Neither of these pictures are great works of art, but what they do effectively, I think, is capture the mother’s expression. This picture reminds me of parents handing over a child to be held by a doctor – Mary’s expression of hope and fear is that of every anxious parent awaiting the pronouncement of the experts.
Simeon said to Mary – “a sword will pierce your own soul too.” I would like you to talk with the people beside you about what you think he meant by that.
(give them a minute, then take ideas)
Which picture has you in it?
So where is God in all of this? Where is God in a world in which mothers and children are so vulnerable? Where is God in all those late-night fears for our own children?
And the answer is, I think - right in the middle.
That prophesy you just talked about – “This child is destined for the falling and the rising of many in Israel, and to be a sign that will be opposed so that the inner thoughts of many will be revealed—and a sword will pierce your own soul too.” The parallels between the early life of Jesus and the early life of Moses are many – both escaped a genocide, Moses from Pharaoh and Jesus from Herod, and both grew up to be the one who set their people free, Moses at the Red Sea and Jesus by his death and resurrection. But what all those parallels mean is that God didn’t ask Moses’ mother to do anything he wasn’t willing to do himself. And the same is true for all parents. God didn’t spare his own son from the dangers of this world – in fact, he chose a particularly inauspicious start for him. The son of an unwed teenage mother, belonging to a colonised people, under the thumb of a cruel but efficient Empire. Many of our own children have a better start than that. God has not asked us, as parents, to suffer anything he is not willing to suffer himself.
That is comforting not only because it means that our God is a God who can understand our pain, but because it lets him off of the charge of hypocrisy and cruelty that could otherwise be levelled at him.
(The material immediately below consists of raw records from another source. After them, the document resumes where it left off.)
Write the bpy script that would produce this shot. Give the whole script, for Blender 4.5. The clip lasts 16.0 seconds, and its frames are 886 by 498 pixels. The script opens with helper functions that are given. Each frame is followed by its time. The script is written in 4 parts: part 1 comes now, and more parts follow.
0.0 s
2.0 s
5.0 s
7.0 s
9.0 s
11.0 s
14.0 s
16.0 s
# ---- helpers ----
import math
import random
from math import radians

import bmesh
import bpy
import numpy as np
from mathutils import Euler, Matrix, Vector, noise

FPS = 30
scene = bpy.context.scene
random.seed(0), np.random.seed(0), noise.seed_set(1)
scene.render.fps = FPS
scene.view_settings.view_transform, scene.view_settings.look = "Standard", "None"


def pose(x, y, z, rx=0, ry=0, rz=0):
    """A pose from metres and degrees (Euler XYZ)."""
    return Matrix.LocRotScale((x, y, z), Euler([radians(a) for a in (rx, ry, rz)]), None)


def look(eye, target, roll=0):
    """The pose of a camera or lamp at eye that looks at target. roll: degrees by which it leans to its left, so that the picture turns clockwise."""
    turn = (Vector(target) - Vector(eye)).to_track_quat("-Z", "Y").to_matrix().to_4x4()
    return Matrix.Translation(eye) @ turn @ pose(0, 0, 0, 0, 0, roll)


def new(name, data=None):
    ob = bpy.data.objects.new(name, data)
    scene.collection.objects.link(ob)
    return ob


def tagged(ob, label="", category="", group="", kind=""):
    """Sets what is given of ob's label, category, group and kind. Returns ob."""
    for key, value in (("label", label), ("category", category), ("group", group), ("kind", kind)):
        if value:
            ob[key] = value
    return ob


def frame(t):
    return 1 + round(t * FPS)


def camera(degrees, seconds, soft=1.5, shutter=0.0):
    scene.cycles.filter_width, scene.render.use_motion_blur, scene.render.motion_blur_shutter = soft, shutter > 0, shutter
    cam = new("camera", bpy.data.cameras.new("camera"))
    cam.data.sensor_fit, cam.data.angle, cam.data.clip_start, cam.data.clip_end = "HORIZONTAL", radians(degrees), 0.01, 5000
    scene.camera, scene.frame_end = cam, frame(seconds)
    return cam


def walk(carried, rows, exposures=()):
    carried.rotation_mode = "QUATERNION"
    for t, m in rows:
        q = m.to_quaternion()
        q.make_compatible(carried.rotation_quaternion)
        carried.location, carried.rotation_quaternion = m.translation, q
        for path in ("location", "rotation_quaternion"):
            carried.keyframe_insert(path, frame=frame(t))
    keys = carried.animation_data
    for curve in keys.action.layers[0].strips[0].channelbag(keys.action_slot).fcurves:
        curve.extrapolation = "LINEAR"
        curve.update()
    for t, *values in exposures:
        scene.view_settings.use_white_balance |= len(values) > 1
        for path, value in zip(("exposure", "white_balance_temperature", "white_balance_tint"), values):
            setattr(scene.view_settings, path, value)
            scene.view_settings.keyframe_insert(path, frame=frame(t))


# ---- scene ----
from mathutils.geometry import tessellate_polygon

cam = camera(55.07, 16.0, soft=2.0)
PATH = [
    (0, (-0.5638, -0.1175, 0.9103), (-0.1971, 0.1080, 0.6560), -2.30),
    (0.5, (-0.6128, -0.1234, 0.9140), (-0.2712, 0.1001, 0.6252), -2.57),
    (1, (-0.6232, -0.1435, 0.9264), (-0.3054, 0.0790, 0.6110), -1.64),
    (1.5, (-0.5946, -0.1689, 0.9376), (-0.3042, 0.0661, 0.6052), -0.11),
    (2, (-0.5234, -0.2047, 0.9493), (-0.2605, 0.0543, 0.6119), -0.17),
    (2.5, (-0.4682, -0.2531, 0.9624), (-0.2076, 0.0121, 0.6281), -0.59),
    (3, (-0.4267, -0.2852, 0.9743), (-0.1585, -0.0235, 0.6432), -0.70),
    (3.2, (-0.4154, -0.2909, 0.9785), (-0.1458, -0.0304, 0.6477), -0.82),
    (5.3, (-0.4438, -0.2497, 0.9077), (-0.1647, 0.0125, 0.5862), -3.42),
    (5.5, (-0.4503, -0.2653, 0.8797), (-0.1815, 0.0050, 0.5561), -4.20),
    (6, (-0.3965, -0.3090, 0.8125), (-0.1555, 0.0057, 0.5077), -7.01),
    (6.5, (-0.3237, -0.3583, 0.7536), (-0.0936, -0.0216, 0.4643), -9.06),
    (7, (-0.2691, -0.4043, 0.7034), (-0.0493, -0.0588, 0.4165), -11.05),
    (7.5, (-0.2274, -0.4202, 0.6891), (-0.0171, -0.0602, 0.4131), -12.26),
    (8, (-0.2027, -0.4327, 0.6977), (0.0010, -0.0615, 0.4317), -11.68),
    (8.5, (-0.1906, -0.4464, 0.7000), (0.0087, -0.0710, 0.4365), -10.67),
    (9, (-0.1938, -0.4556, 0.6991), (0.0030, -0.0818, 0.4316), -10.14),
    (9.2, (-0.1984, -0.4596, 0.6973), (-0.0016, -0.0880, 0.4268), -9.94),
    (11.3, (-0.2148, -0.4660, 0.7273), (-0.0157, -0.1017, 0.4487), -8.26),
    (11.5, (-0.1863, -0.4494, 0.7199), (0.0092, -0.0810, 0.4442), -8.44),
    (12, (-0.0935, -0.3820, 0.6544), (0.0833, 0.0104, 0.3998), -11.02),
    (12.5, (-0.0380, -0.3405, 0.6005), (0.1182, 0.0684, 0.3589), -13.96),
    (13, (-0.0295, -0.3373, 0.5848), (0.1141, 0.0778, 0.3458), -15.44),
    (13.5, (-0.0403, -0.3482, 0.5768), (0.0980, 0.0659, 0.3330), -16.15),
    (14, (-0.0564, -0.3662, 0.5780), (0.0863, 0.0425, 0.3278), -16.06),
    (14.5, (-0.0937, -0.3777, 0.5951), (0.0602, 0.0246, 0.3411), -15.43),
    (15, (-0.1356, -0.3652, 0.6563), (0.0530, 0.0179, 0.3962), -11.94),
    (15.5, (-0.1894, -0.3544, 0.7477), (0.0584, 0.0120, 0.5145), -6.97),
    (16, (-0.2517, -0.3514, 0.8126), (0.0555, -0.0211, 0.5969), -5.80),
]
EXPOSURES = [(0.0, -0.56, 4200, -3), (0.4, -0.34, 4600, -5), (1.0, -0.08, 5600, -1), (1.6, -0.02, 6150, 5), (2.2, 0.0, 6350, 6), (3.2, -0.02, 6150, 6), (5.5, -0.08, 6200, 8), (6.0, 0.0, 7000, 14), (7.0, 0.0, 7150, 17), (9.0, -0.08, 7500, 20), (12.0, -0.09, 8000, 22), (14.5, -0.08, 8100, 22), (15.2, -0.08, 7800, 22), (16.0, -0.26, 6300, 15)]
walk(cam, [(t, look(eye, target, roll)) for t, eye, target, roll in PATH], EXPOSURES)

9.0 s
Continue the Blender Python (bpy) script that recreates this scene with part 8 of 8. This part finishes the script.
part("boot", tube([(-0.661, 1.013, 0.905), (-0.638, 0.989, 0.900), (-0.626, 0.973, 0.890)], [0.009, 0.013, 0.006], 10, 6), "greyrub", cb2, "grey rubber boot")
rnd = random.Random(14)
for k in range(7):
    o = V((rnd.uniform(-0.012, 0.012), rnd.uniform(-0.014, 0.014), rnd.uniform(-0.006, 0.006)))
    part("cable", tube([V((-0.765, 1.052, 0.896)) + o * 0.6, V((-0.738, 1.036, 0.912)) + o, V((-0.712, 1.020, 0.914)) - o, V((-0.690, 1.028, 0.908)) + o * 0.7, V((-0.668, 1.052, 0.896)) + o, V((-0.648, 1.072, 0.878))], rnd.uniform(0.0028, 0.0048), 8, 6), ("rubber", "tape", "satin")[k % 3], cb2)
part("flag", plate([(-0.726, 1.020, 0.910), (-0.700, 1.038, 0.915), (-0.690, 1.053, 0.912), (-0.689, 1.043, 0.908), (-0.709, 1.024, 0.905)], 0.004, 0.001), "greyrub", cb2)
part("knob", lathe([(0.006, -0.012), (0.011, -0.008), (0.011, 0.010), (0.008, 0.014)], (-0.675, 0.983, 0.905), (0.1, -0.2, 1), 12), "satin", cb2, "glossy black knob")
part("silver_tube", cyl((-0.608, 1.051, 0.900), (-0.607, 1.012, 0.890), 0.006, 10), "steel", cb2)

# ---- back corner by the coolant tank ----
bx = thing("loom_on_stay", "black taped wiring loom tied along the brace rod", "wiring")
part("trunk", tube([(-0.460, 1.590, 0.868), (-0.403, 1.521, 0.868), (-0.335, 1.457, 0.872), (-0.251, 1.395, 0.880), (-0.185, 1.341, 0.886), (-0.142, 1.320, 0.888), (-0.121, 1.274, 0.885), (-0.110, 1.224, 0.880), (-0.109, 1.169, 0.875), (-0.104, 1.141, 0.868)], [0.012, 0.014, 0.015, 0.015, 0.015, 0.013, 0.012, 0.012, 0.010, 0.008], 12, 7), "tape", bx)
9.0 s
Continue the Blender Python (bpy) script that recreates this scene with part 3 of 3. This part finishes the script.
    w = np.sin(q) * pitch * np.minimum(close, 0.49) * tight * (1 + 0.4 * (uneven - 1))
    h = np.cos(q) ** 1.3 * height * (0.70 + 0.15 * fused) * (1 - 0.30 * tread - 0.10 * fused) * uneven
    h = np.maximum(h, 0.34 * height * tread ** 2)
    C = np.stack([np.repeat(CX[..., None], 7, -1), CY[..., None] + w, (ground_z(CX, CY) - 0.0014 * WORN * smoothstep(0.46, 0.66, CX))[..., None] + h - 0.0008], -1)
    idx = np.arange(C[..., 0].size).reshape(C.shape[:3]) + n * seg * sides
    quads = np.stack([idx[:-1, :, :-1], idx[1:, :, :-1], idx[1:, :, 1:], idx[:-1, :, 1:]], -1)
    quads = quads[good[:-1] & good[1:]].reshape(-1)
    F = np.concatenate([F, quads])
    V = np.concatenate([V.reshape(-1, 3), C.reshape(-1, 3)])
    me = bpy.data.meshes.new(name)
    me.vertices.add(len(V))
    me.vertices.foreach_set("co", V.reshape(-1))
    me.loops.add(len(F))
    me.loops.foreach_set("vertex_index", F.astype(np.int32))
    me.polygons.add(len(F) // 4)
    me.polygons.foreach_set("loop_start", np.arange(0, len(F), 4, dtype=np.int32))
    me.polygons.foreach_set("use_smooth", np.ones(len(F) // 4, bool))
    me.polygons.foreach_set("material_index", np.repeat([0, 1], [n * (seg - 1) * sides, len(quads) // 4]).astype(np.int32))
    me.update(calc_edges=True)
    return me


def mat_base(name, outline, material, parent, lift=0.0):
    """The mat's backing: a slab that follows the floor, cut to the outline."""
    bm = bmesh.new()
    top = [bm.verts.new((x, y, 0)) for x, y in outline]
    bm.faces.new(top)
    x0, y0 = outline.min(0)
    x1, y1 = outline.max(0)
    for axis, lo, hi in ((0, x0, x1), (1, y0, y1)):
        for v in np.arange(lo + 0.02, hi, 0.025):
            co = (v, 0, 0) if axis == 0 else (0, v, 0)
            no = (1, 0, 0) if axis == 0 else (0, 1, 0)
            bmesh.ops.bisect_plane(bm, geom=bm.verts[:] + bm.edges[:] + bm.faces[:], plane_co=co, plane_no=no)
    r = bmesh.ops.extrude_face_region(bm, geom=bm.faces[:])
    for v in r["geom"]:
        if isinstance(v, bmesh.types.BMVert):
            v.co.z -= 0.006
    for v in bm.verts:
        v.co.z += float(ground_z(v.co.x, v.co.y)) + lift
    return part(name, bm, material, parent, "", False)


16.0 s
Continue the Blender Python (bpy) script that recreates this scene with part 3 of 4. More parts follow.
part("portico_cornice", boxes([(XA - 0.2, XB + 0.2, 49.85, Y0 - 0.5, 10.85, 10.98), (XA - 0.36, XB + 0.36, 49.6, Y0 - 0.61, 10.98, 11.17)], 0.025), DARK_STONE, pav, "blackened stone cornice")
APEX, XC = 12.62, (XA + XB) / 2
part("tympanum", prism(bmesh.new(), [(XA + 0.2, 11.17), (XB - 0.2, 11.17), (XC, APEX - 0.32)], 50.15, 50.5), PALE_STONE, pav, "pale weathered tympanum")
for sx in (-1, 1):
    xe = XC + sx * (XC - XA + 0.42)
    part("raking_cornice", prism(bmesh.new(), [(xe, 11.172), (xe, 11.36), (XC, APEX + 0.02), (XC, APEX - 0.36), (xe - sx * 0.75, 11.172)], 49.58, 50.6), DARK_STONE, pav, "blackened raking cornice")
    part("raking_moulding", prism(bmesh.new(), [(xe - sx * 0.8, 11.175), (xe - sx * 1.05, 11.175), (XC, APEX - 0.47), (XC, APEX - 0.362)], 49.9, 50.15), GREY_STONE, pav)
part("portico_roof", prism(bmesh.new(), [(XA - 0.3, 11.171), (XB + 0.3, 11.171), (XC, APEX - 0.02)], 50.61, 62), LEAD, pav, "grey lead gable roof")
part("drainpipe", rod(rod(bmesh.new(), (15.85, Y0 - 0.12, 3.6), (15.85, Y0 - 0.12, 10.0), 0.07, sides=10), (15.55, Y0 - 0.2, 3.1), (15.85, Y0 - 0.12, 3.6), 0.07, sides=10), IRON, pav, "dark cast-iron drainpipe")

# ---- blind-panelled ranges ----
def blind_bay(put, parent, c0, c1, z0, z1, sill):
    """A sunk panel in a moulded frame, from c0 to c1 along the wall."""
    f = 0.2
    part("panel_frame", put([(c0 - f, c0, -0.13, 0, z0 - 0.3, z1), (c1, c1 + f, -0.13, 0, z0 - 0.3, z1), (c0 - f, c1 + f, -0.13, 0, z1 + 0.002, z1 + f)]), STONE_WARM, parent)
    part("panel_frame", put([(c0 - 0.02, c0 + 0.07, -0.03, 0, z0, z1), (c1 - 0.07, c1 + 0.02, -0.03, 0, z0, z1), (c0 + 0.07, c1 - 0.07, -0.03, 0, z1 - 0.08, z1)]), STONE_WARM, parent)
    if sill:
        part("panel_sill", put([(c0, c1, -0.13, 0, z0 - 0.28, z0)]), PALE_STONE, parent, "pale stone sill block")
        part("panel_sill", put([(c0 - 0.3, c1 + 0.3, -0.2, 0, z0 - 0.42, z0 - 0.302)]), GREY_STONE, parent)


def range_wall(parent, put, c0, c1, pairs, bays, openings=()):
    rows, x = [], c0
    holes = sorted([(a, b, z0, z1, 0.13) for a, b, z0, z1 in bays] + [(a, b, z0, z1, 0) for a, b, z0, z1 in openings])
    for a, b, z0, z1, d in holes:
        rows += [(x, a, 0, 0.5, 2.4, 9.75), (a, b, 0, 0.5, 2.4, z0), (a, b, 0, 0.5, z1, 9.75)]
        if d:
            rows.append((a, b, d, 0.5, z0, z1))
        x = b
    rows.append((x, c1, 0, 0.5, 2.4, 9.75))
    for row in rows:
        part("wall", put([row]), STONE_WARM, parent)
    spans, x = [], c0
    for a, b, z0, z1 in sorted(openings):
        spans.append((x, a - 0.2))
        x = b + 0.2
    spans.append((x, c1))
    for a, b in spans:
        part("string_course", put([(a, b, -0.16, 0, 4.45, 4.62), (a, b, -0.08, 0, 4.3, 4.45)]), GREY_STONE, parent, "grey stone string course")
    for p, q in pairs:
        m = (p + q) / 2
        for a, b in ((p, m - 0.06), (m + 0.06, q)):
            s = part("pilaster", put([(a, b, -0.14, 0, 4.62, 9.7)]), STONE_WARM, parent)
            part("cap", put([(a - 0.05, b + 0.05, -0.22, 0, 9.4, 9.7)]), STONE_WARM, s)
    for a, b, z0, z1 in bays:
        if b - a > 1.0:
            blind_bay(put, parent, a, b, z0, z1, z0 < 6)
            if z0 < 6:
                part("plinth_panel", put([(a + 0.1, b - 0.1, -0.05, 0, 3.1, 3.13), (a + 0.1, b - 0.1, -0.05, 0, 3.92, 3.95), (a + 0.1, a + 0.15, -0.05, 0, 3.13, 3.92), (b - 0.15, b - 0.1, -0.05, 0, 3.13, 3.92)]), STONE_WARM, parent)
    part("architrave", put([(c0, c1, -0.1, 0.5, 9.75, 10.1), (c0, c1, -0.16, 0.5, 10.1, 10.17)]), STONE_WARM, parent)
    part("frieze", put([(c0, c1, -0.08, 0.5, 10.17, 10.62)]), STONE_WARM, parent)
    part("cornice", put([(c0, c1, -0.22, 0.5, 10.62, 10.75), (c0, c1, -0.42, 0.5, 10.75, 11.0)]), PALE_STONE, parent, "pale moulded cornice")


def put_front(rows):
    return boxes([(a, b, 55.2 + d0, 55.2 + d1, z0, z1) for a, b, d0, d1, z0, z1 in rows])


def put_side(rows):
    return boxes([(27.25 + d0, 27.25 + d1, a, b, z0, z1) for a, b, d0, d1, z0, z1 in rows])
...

He is not the General standing on the hillside, commanding his troops into a battle he dare not face with them – he is in the trenches with us, taking the same risks, bearing the same wounds.
But there is more to Jesus than just allowing God to understand what parents go through. Because Jesus was also God, he was able to turn that earthly suffering into new life, which he shares with us. And one way he shares that new life with us is through baptism.
Today, Henry and Rosalind are being baptised. Their parents and godparents are throwing them over the wall and trusting that God will catch them. The promises they make today are extravagant and over the top – and I hope you will say them with passion and conviction, because it truly is remarkable, what you are doing today – it is an amazing leap of faith. You are, as Moses’ mother did, trusting in the water to carry your child to safety. And, as he was with Moses, God is in the water.
In that banner Flora carried for us in procession, our children portrayed the story of the Exodus – God brought his people through the water, to safety on the other side. The water of baptism has often been a metaphor for death. No, we can’t keep our children safe – no, God doesn’t promise that all of us will have happy, simple, easy family lives. But God doesn’t ask us to do anything he hasn’t done himself. And God has promised that there is life on the other side, no matter what.
The truth of the world, for those who have children to care for, is that a sword pierces your heart also. And every one of our children is ultimately set out alone on the water, with only hope to guide them. But God has not left you alone to bear it; God has borne it too, and is there, with you, every step of the way.